How does the life of a single mother and her zany family tie into the fantastical exploits of a globe-trotting superhero team? We know that both these worlds will eventually come together and the way Fraction bridges that divide makes for some truly nuanced storytelling.
Both Dodson and Dodson are spectacular. Every panel of theirs made me grin from ear to ear. The facial expressions. The power poses. The costumes. There is a quirk and a smirk on every page. And I found such pleasure in poring over their images.
Adventureman is a comic that takes the black and white drama and danger of one genre and uses it to frame an incredibly nuanced take on another. Ultimately, this is a book that’s about the power of stories and the impact and influence they have on our lives. The language here is beautiful. The art and colours are textured. This is everything that comics should be.
Star Trek/Green Lantern ( Mike Johnson and Angel Hernandez)
Crossovers (the idea, not the comic) tend to get a bad rap. They come off as a marketing decision brought forth by marketing people to make their marketing jobs easier. And it rarely works, except maybe to make the aformentioned marketing jobs a little bit easier. The general idea of a crossover is to put this famous thing together with an altogether different famous thing in the hopes that it would somehow, magically, double the fame of both things.

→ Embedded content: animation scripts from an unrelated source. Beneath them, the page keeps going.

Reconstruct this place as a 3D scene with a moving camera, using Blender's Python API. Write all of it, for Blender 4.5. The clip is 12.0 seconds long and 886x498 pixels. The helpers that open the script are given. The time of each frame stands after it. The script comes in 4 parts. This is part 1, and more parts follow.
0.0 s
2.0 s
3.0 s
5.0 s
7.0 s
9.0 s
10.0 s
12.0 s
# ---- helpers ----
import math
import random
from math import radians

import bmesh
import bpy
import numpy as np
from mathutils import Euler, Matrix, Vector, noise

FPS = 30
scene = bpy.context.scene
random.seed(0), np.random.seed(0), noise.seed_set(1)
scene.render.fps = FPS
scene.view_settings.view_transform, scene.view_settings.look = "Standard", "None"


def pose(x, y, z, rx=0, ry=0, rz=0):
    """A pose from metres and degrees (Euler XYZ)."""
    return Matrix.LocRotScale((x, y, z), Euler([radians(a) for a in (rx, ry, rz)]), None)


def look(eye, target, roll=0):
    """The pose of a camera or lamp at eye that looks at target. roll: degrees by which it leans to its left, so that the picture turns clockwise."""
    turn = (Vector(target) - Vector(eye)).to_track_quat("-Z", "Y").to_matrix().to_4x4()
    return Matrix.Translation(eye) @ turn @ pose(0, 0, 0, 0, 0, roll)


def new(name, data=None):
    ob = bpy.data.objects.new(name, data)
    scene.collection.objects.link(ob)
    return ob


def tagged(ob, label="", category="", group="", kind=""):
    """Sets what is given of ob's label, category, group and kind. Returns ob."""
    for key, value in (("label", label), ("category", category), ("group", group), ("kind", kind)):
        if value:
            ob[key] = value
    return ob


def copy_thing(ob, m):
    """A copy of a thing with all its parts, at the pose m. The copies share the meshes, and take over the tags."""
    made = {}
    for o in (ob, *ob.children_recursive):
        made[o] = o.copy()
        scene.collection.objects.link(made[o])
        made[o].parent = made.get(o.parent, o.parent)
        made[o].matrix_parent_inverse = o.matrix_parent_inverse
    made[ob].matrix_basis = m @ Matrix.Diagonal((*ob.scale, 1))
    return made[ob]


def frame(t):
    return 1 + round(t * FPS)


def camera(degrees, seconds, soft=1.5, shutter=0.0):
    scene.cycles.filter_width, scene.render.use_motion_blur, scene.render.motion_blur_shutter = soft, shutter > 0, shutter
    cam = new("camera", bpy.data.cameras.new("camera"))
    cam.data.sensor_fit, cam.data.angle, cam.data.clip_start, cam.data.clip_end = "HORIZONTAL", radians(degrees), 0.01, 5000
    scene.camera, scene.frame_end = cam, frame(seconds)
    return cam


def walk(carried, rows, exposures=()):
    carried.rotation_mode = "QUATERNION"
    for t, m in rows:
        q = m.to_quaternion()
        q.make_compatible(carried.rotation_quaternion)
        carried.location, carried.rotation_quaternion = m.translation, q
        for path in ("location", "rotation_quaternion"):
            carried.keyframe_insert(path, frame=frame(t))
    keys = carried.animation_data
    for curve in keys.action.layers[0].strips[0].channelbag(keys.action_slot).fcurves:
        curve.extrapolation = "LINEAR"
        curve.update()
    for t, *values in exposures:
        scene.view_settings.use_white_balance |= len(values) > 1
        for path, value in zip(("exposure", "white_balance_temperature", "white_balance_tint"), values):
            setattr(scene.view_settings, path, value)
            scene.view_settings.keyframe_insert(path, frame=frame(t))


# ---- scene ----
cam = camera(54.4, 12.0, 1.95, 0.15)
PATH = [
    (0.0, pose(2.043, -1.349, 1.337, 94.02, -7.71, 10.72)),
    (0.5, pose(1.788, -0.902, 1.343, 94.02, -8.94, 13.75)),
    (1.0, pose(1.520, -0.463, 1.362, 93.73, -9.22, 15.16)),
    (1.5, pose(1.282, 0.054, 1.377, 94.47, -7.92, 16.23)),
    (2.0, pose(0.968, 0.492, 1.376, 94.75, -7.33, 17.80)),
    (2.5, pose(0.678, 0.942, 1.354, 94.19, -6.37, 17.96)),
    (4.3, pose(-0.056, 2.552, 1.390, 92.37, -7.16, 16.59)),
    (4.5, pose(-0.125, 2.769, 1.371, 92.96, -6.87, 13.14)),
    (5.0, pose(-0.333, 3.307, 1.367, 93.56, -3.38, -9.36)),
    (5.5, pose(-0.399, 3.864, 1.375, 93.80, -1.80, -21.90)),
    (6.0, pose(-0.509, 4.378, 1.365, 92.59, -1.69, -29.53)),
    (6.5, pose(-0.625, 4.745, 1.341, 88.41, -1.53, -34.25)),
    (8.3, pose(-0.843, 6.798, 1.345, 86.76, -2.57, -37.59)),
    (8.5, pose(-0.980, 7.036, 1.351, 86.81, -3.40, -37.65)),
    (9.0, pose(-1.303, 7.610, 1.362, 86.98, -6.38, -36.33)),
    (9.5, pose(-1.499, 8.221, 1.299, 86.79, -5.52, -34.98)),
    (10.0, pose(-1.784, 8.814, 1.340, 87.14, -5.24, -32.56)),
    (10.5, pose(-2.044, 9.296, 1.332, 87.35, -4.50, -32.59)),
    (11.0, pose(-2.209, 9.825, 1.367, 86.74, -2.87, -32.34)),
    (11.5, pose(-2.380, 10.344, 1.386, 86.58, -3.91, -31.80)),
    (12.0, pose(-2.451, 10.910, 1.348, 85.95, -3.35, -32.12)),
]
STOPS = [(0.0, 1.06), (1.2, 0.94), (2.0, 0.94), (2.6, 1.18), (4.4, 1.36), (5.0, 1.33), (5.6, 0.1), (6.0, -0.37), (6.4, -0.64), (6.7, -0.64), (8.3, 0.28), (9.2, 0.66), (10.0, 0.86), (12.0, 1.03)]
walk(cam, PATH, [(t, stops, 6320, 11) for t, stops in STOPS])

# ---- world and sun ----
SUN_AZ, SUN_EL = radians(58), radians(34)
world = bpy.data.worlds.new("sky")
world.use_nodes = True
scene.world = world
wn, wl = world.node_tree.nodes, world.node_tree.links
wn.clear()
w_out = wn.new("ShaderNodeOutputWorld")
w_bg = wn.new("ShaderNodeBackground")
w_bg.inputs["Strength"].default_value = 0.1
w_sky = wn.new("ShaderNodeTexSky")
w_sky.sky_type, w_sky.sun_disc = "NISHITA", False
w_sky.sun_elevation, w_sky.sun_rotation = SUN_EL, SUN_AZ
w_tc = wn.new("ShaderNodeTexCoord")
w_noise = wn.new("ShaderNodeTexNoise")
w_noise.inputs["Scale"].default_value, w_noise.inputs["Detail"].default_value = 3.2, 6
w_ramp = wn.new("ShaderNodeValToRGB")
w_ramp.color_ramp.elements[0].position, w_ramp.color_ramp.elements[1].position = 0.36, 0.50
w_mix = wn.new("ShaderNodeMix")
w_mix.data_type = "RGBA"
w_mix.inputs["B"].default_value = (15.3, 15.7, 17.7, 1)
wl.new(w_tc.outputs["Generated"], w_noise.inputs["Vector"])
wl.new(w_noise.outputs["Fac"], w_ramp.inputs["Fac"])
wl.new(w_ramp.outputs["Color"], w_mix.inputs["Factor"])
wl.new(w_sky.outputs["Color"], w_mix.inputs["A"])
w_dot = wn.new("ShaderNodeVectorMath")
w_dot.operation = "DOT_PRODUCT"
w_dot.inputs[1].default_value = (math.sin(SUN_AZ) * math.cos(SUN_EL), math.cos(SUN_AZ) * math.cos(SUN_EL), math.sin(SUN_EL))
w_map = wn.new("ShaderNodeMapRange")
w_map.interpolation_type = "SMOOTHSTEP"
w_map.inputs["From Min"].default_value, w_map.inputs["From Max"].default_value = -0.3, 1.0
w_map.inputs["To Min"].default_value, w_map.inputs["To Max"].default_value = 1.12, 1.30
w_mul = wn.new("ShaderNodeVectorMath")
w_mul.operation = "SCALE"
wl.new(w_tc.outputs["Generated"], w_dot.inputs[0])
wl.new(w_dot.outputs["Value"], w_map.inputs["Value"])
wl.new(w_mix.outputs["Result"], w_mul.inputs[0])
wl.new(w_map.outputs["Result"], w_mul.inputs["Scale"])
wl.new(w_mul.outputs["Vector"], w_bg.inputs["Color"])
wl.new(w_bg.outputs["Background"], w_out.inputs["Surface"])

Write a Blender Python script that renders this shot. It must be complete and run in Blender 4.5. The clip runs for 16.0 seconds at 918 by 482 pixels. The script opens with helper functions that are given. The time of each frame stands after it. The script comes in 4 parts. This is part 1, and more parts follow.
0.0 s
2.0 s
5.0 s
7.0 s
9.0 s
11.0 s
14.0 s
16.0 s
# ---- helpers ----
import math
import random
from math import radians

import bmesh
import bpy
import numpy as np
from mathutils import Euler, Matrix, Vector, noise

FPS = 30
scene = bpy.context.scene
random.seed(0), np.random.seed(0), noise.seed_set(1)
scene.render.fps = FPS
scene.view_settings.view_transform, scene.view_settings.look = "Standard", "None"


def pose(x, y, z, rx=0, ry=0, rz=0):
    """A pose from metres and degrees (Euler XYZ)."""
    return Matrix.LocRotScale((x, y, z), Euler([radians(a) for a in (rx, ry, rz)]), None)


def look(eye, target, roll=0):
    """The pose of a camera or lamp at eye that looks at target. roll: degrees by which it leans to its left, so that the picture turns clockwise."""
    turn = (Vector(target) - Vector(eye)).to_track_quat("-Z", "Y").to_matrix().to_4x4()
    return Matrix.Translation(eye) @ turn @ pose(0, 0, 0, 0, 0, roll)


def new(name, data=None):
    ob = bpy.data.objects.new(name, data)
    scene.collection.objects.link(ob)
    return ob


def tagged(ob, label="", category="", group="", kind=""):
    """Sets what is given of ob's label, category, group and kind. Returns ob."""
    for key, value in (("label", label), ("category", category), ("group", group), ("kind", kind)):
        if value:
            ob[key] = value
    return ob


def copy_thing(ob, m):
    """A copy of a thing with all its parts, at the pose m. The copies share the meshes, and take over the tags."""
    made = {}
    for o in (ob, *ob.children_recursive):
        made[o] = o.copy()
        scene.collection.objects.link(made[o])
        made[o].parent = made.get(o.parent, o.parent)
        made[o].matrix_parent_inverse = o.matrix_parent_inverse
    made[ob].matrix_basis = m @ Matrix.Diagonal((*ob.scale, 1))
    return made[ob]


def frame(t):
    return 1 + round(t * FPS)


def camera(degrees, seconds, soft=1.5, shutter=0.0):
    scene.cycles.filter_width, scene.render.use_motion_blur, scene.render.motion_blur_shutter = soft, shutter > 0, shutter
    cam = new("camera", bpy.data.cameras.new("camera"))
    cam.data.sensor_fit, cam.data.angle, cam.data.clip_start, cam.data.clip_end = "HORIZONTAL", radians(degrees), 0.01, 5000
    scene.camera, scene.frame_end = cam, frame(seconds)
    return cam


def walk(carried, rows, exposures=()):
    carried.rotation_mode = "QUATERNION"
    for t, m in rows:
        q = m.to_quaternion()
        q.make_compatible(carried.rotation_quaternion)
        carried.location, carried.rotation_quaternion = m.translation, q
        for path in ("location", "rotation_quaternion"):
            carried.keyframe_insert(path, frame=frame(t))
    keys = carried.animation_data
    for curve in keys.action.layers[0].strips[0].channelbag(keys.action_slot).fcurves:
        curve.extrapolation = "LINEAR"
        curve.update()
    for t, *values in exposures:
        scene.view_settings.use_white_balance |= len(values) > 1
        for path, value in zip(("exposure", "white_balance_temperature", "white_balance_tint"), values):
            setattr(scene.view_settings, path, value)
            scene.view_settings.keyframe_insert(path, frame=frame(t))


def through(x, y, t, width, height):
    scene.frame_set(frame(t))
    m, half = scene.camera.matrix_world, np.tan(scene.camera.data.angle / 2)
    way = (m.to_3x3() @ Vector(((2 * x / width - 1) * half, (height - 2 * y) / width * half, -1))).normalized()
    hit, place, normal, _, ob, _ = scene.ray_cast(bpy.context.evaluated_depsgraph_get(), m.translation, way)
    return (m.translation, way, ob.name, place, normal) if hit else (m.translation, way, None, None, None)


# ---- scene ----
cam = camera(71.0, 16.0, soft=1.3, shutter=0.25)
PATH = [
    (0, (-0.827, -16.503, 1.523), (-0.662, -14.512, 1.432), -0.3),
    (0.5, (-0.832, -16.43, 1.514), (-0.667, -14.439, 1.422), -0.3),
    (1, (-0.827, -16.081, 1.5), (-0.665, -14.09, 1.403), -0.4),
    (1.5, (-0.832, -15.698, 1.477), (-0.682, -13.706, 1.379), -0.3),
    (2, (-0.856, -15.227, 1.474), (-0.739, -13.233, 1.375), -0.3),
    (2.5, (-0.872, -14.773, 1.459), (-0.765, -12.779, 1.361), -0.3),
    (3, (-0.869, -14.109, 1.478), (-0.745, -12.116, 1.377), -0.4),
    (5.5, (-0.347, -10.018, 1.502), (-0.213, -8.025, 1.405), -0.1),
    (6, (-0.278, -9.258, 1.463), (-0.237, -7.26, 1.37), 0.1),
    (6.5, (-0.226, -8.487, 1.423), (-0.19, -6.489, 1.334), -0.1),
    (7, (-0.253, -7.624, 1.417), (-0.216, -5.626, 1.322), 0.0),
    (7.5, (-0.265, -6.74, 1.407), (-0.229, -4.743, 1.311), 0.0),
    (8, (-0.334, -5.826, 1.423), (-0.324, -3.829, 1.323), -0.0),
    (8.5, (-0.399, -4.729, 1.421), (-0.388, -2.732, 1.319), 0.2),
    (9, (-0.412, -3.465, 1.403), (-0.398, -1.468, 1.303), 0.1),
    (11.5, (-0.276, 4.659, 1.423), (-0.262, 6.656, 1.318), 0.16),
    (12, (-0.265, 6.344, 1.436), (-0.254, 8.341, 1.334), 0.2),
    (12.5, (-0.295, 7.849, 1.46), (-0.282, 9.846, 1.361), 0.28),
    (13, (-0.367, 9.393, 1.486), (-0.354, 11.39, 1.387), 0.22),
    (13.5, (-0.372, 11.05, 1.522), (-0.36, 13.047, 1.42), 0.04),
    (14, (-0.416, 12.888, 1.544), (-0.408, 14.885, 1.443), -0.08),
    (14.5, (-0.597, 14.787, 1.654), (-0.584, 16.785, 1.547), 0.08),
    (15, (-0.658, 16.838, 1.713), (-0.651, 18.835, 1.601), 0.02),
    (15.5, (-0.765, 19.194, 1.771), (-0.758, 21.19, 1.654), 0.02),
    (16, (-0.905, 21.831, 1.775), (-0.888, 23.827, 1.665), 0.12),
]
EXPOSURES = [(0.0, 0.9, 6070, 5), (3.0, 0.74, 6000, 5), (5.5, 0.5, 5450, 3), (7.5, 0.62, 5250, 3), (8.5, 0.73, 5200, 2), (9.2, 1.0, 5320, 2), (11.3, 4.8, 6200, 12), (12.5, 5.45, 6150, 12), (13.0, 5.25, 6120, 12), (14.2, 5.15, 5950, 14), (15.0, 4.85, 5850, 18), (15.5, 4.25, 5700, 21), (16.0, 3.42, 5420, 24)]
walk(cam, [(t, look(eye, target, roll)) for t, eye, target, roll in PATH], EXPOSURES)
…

The 2015 release of Star Trek/Green Lantern: Spectrum War feels a lot like one of those cash grab crossovers. This is, after all, two space themed intellectual properties crossing over from one universe to the other in a seemingly random and slightly forced way.
In this limited comic series, the Green Lanterns (and the obvious main characters from the other colour spectrum) get transported to J.J. Abrams’ Kelvinverse Star Trek and meet up with Captain James T. Kirk and the rest of the gang of the U.S.S. Enterprise. There they find that the main Star Trek players have all been found by the power rings and have started to use them to fight their battles.
Over the course of six issues, Hal Jordan and Kirk have to fight off the Klingons (yellow power ring), the Gorn (red power ring), and the Romulan Empire (orange power ring), before finally defeating Nekron by combining all the power rings (and giving it to Spock).
Star Trek/Green Lantern: Spectrum War may sound like a little bit of a cash cow crossover but it isn’t really that. This is a lot closer to My Little Pony/Transformers: Friendship in Disguise – although on the face of it, not quite as ridiculous. Reading this felt a lot more like a fun thought exercise.
Star Trek/Green Lantern: Spectrum War doesn’t really push either property forward, but in its own six issue world, this did just about enough to be a fun enough read. If either group of characters mean anything to you, this series is a low stakes look at what would happen if they were to ever meet. And if you liked it, there’s always the six issue follow up Star Trek/Green Lantern: Strange New Worlds to get stuck into.